Yes that's right, The Expendables 3 is PG-freaking-13, something I had considered so unthinkable I didn't even bother to check ahead of time. And like the tired Die Hard movie sequels of the past decade, the result of this is to completely neuter a film series whose entire purpose for existing is to be completely over-the-top and absurd. No blood. No cursing. No moments of "Oooooooh" as a villain is dispatched in a particularly inventive manner, in short no artistry whatsoever is permitted to enter this film, and if you dare respond to me that artistry is impossible in an action movie, I will never let you read one of my reviews again. The film feels castrated without its R rating, eschewing all of the elements that made the first movie good and the second one very good in favor of tired dialogue, boring exposition, bad acting, and lazy stuntwork. There are simply only so many times that you can watch the heroes shooting bloodless mooks from long range without becoming bored, which is the whole reason why the classic action movies existed in the first place.

Oh and speaking of the above dialogue, exposition, and acting, I give you the "new" generation of Expendables, shoehorned into the plot for reasons so stupid that I won't recount them here. With ONE exception, all of these people are both entirely unknown, being drawn variously from the UFC (which at least makes sense) to the stars of romantic teen dramas and even cast members from Twilight, and with that same one exception every one of them is WRETCHED. It's not that they're wooden and unable to emote, that's a requirement to get into this film after all, but it's that they don't know how to recite bad dialogue well, which like it or not, was always a strong suit for the action stars of the 80s and 90s. Particularly bad honors go to Rhonda Rousey, an MMA champion in her first role who, based on this performance, has a long career ahead of her as an MMA champion. She may actually be the worst actress I've ever seen, but reflecting on that list is likely to lead to madness, so let's leave it at that. Rousy however can at least walk the necessary walk. Kellan Lutz, of freaking Twilight, can neither act nor fight, and is so bland that I forgot which character he was supposed to be playing. The rest of them are also unremittingly awful, save only for the slight exception of, of all people, championship Welterweight boxer David Ortiz, whose performance and fighting skills are actually about on par with that of the rest of the cast. It's not that Ortiz is a good actor, mind you, but he knows at least how to act well in a bad movie, and be entertaining. Action careers have been made on less than this.

But there are simply no action careers to be made here, for this film is simply incompetent. After a pair of reasonably interesting action sequences on a train and in Mogadishu (?), the film applies the brakes for about an hour as Kelsey Grammar (?!?) shows up for an extended "let's go recruit the team" sequence.
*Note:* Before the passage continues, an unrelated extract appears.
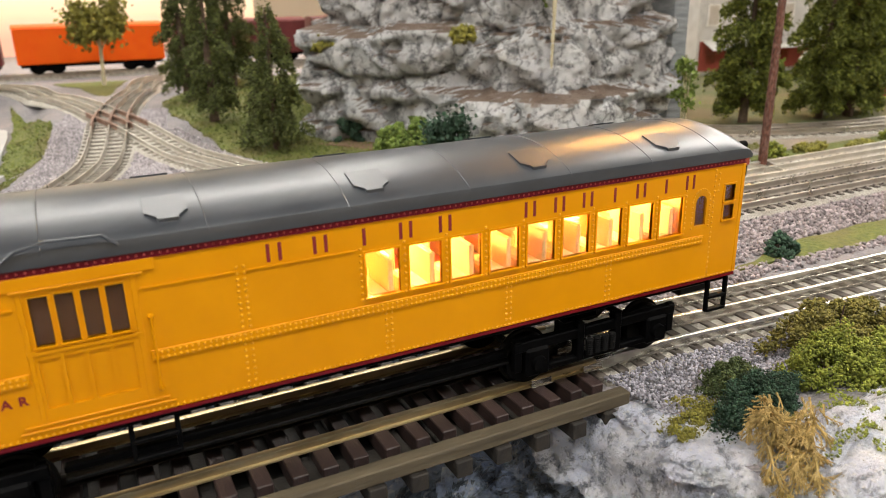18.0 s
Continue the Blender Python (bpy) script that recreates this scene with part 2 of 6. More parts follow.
ASPHALT = material("grey_lot_asphalt", (0.24, 0.22, 0.20), (0.31, 0.285, 0.26), 200, 0.9, bump=0.0004, bscale=900, c3=(0.20, 0.18, 0.165), scale3=12, amount3=0.5)
KERB = material("drain_and_shadow_grey", (0.05, 0.046, 0.04), (0.10, 0.09, 0.08), 200, 0.9)
CONIFER = varied(material("dark_conifer_needles", (0.054, 0.072, 0.018), (0.145, 0.165, 0.042), 300, 0.85), 0.4, 1.6)
LEAF = varied(material("light_green_leaves", (0.10, 0.16, 0.025), (0.19, 0.25, 0.05), 200, 0.8), 0.6, 1.4)
OLIVE = varied(material("olive_lichen", (0.16, 0.15, 0.022), (0.27, 0.25, 0.045), 250, 0.9), 0.5, 1.4)
MOSS = varied(material("bright_moss", (0.13, 0.16, 0.018), (0.25, 0.275, 0.04), 250, 0.9), 0.5, 1.5)
DEEP = varied(material("deep_green_foliage", (0.014, 0.040, 0.022), (0.035, 0.075, 0.042), 250, 0.85), 0.5, 1.6)
BROWN_MOSS = varied(material("brown_green_lichen", (0.12, 0.105, 0.02), (0.22, 0.19, 0.04), 250, 0.9), 0.5, 1.5)
BROWN_GREEN = varied(material("mottled_green_lichen", (0.04, 0.065, 0.02), (0.09, 0.115, 0.035), 250, 0.9), 0.5, 1.5)
STRAW = varied(material("straw_coloured_lichen", (0.30, 0.205, 0.055), (0.56, 0.41, 0.16), 250, 0.85), 0.45, 1.25)
BARK = material("brown_bark", (0.09, 0.06, 0.04), (0.16, 0.11, 0.08), 300, 0.9, bump=0.0004, bscale=700)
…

Grammar has no action credentials behind him, but he does a fine job and is not the problem. The problem is that the movie seems to want to pack ALL the action into a single ludicrous fight scene at the end of the film, which would be at least a defensible choice if we weren't all half-asleep by that point. And when the action comes, it is boring. Waves of mooks, each unable to shoot straight to save their lives, which I recognize to be a staple of the genre but not to this extent and not to this length. This isn't over-the-top, this is a parody of over-the-top action, until we enter what I call "XXX" territory, wherein characters start doing stunts and "radical" things not because it makes any sense in the fight, nor even because it looks awesome, but because it will provide a nice trailer shot. Without recourse to the creative freedom offered by an R-rating, this film is therefore reduced to spending damn near an hour-long action fight just watching our heroes mow waves of soldiers down with automatic weapons with the occasional grenade thrown in to liven things up. How Stallone, who made the originals and dozens of other action films in his day, could possibly have produced something this boring, this bland, this tired from his once-vibrant franchise boggles the mind.

Final thoughts:   I assume that nobody is shocked to learn that Expendables 3 is a bad movie. I wasn't. But what astonishes me is how tired it is, how unlike its predecessors, how brittle the fun and hollow the laughter is that it engenders. Coming at the tail end of a series of action films I was highly eager to see, this movie is a shattering disappointment, and may, I fear, draw closed the last moments of the era of the great Action movie. A failure like this cannot help but make me nostalgic for the loss of such a titanic genre, in the way that other critics lamented the death of the Western, for this film, moreso even than such futile efforts as Escape Plan or Machete Kills, indicates to me that this genre, at long last, may be finally dead.

But then, movie genres have their day, as directors and actors do. And if we have lost the action film of yesteryear, perhaps it was only to replace it with the Superhero film of today. The tastes and whim of Hollywood evolve, and leave us with new sights and memories of the old. Perhaps it's simply time to let this genre go, and look to what lies ahead. Perhaps next time, when Stallone or Schwarzenegger or whoever else declares they're going to beat on, paddling against the tide, in some effort to recapture the spirit of a bygone age, it might serve us better to curl up in a chair at home, pop in Aliens or Rambo or Terminator 2, and as Fitzgerald would put it, bear ourselves back ceaselessly into the past.

Final Score:  4/10


  1. wow that was a very fair and accurate review coming from a non korean perspective. However you are very correct about not understanding some cultural aspects in the movie which a korean person would. As a korean person I understood those scenes and they did have an effect on the storyline of the movie. Awesome review.

    1. I... presume this was supposed to go with The Admiral and not the Expendibles, but thank you very much! I try to be as fair with movies from a cultural context other than my own as I can. I got the impression from the movie that things I would have regarded as oversights were probably nothing more than Korean cinematic conventions, and the director not bothering to tell the audience explicitly things that they by that point already knew.